LAURENS COUNTY, Ga. — A lawsuit filed by the widow of a Laurens County man killed by deputies in his home is now scheduled for trial in Feb. 2022.
13WMAZ has been covering this case since 2014, when David Hooks was shot during a failed drug raid at his home off Highway 319 on Sept. 24. Officers raided his home around 11 p.m. looking for drugs, but didn't find any.
Weeks later, people protested his shooting outside the Laurens County courthouse, but a grand jury declined to charge the officers involved.
His widow, Teresa Hooks, filed a wrongful death lawsuit. Her lawyers argue that the raid was illegal and based on false information from a known meth addict. Since then, the case has taken many twists and turns.
Sheriff Bill Harrell claimed that DNA evidence linked David Hooks to drugs, but he later admitted that was false during a sworn statement for the lawsuit. A few weeks later, Harrell lost his bid for re-election.
Three years ago, a federal judge refused to throw out the lawsuit. He wrote that Inv. Christopher Brewer may have lied when he applied for the search warrant for Hooks' home.

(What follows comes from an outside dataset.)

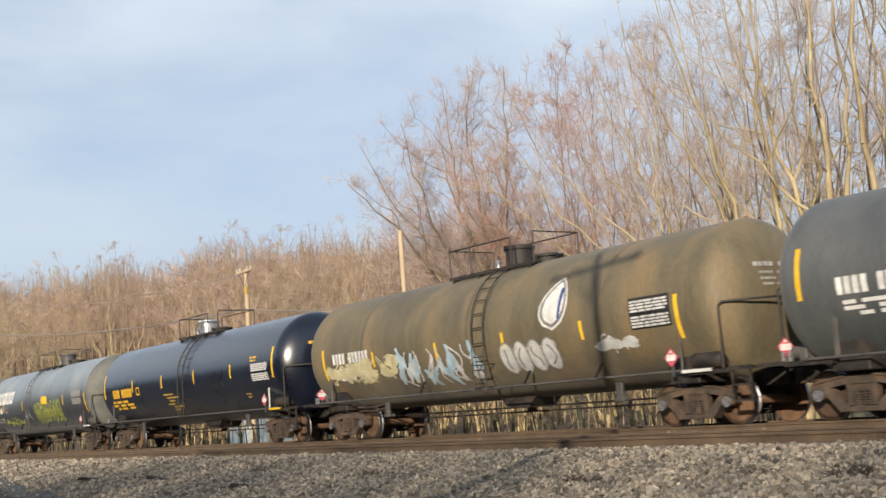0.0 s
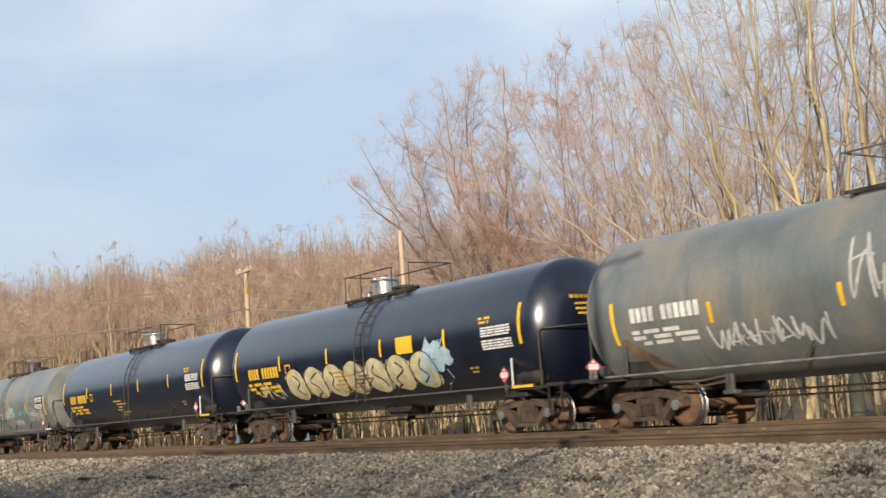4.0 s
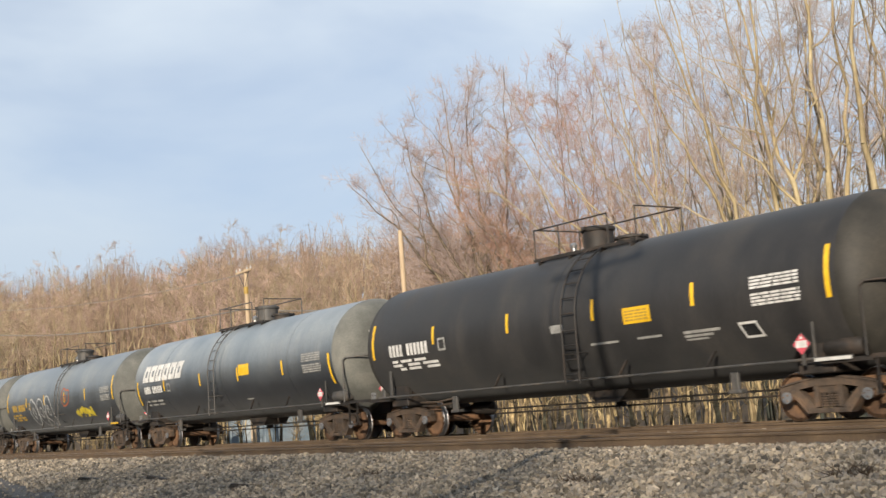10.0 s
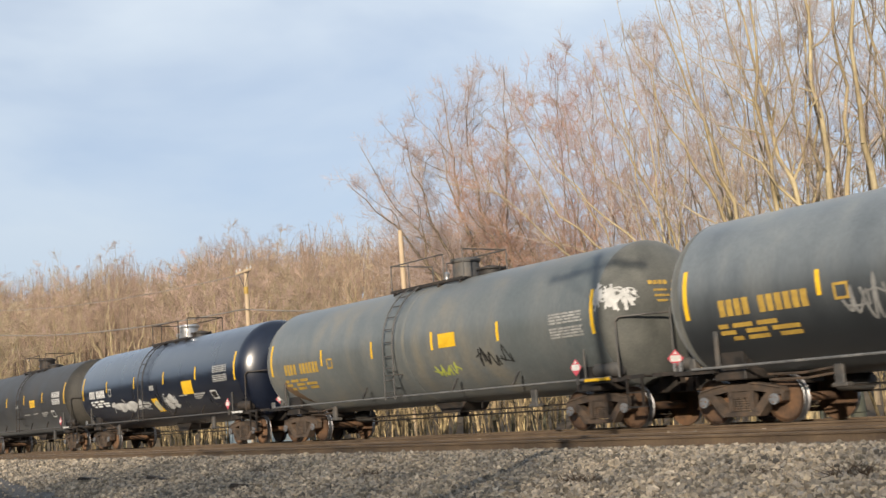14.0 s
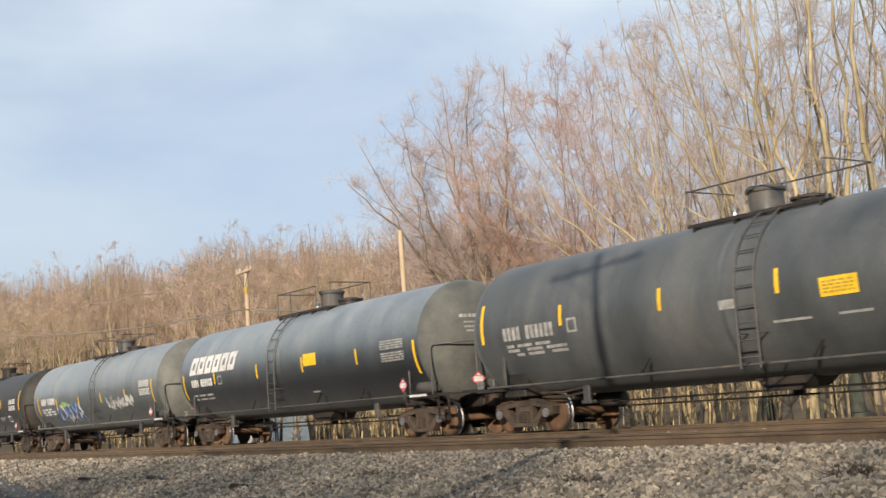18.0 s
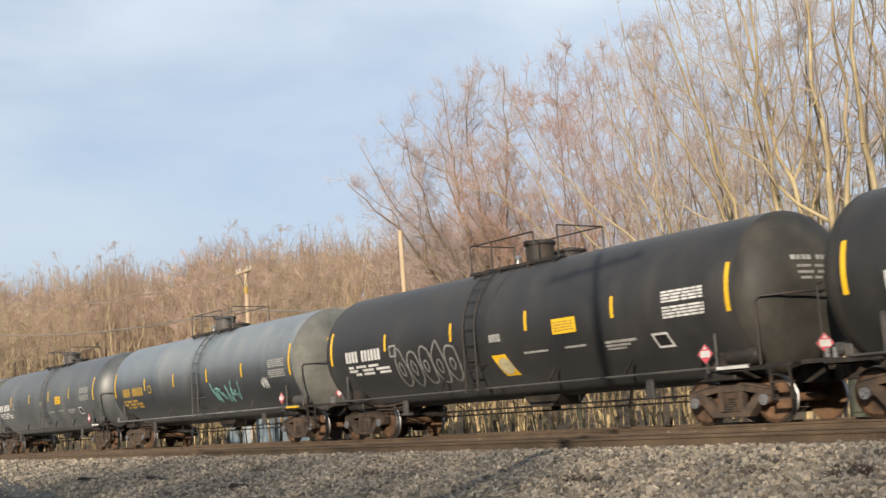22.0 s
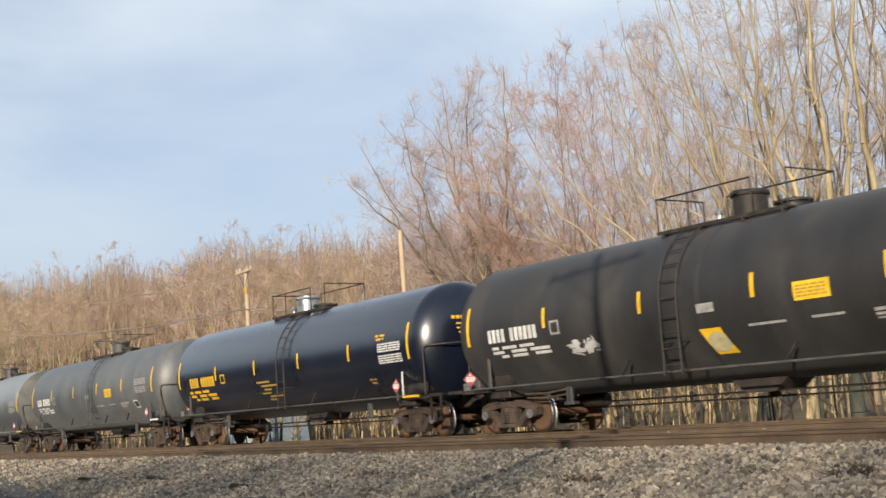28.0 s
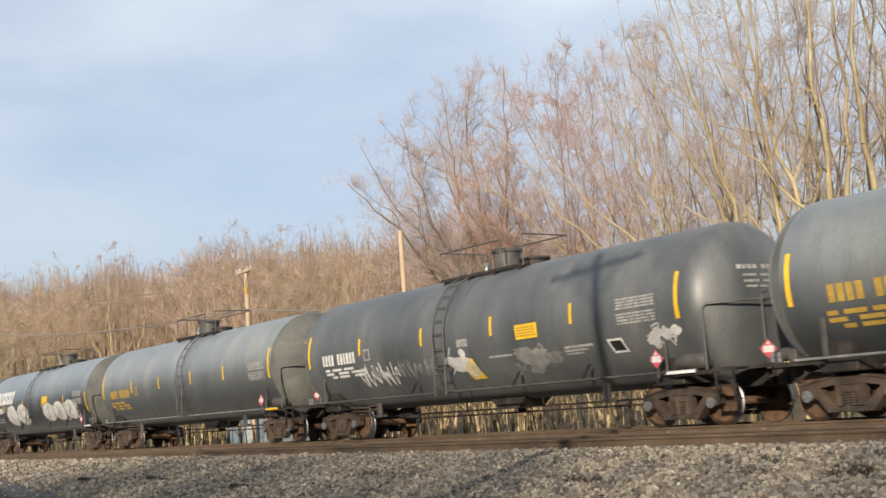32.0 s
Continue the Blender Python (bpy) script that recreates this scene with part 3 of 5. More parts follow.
    for i in range(18):
        y = rng.uniform(36, 60)
        x = -(y + 19.5) * rng.uniform(0.5, 1.5)
        plant_far(i, x, y, canopy_top(x, y) * rng.uniform(0.45, 0.66), far_label, "trees of the far wood", 1.1)
    for i in range(7):
        y = rng.uniform(-75, -58)
        x = -230 + i * 21.0 + rng.uniform(-3, 3)
        plant_far(i, x, y, ground_height(x, y) + rng.uniform(9, 14), "bare brown tree on the near slope", "trees of the near slope")


plant_trees()


def hill_wood():
    """The crowd of trees on the slope, seen as one brown haze of stems."""
    rng = random.Random(8)
    rows = []
    for i in range(1750):
        y = rng.uniform(38, 128)
        b = 1.02 + 3.6 * rng.random()
        x = -(y + 19.5) * b
        z = ground_height(x, y)
        crest = canopy_top(x, y) if b > 1.66 else 0.59 + (8.5 + 5.6 * ramp(b, 1.0, 1.4)) * (y + 19.5) / 44.5
        top = min(crest * rng.uniform(0.84, 1.01), z + 34)
        h = max(top - z, 8.0)
        p = Vector((x, y, z))
        q = Vector((x + rng.uniform(-0.6, 0.6), y, z + h * 0.55))
        rows.append((*p, *q, 0.13, 0.08))
        for k in range(8):
            a = p.lerp(q, rng.uniform(0.40, 1.0))
            e = a + Vector((rng.uniform(-2.6, 2.6), rng.uniform(-2, 2), h * rng.uniform(0.08, 0.42)))
            rows.append((*a, *e, 0.045, 0.02))
            for _ in range(10):
                m = a.lerp(e, rng.uniform(0.25, 1.0))
                rows.append((*m, *(m + Vector((rng.uniform(-1.1, 1.1), rng.uniform(-1, 1), rng.uniform(-0.2, 1.3)))), 0.017, 0.009))
    tagged(put("hill_wood", segments_mesh("hill_wood", rows, 3, HILLTWIG)), "crowded bare brown trees covering the far slope", "wood", kind="stuff")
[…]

A federal appeals court agreed, calling Brewer's investigation "reckless." Last year, Brewer asked the U.S. Supreme Court to review that ruling, but they declined.
Judges have dropped former Sheriff Harrell and two others from the lawsuit, but said the case against Brewer can go to trial.
On Monday, Judge Dudley Bowen said jury selection will begin Feb. 28, 2022. The trial will be held at the U.S. District Court in Dublin.